Authorized Dealer Service
Your relationship with the manufacturer shouldn’t stop after the purchase is made. Various manufacturers offer programs and services through their authorized dealer networks to help keep your operations running at full speed. A close relationship with the manufacturer and local authorized dealer is crucial for counsel, education and training, along with other services like parts replacement and monitoring programs.

Maintenance is often conducted by a third-party service contractor. This party is typically able to provide the technical service training and support needed to augment the service provided by the manufacturer. Nevertheless, it’s important to be partnered with a manufacturer and local dealer that is able to help meet your needs, whether it’s assistance in managing the fleet or replacing parts and maintaining the tire-handling truck.

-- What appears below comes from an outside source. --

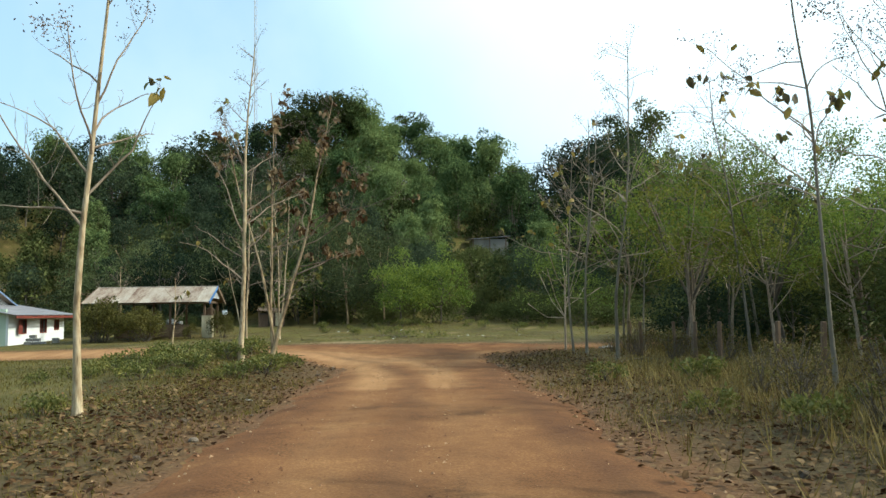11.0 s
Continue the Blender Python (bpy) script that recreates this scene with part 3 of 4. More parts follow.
# ---- roadside trees on the left verge ----
T = "pale slender teak tree, nearly leafless, beside the dirt road"
ROW = "teak trees along the road"
bare_tree("teak_tree", -8.42, 16.65, 11.0, 0.07, [(262, 87, 1, 1, 0), (60, 80, 0.62, 0.5, 0.22)],
          [(4.6, 242, 38, 3.9, 0), (3.5, 242, 16, 3.2, 0), (2.2, 240, 25, 1.5, 0), (2.3, 70, 40, 1.5, 0), (2.35, 30, 20, 1.0, 0), (5.4, 60, 50, 3.0, 0), (6.2, 250, 55, 3.0, 0)], 11, T, 34, 80, 0.4, 1.5, group=ROW, arch=0.075)
bare_tree("sapling", -8.8, 22.2, 4.2, 0.035, [(250, 80, 1, 1, 0)], [], 12, "thin leaning bare sapling in the verge", 8, 4, 0.4, 0.8)
bare_tree("teak_tree", -8.08, 23.85, 10.5, 0.063, [(262, 87.5, 1, 1, 0)], [(4.3, 250, 18, 3.0), (3.1, 245, 25, 2.4), (3.6, 70, 25, 1.4), (5.4, 80, 45, 2.4), (5.0, 240, 40, 2.2)], 13, T, 30, 70, 0.38, 1.25, group=ROW, arch=0.06)
bare_tree("teak_tree", -7.44, 24.1, 10.8, 0.083, [(80, 88, 1, 1, 0), (75, 50, 0.62, 0.5, 0.25), (262, 74, 0.62, 0.55, 0.31)], [(4.4, 250, 30, 2.6, 0), (3.2, 255, 12, 2.2, 0), (4.0, 60, 30, 2.6, 0), (4.9, 80, 25, 3.0, 0), (3.7, 70, 15, 2.0, 1)], 14, T, 35, 70, 0.38, 1.25, group=ROW, arch=0.06)
bare_tree("teak_tree", -7.4, 25.8, 7.6, 0.048, [(290, 77, 1, 1, 0)], [(3.0, 40, 35, 1.8)], 15, "thin leaning pale teak tree on the verge", 22, 30, 0.4, group=ROW)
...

Features to look for in your manufacturer when selecting a tire handler include the following:

  • Fleet services and performance monitoring
  • Parts replacement program
  • Rental options
  • Financing options
  • Special applications engineering
  • Operator and service training


Taking the time to review such features before selecting and purchasing a tire handler will help ensure not only that the equipment will meet your application requirements but also that you will achieve greater operational productivity and profitability.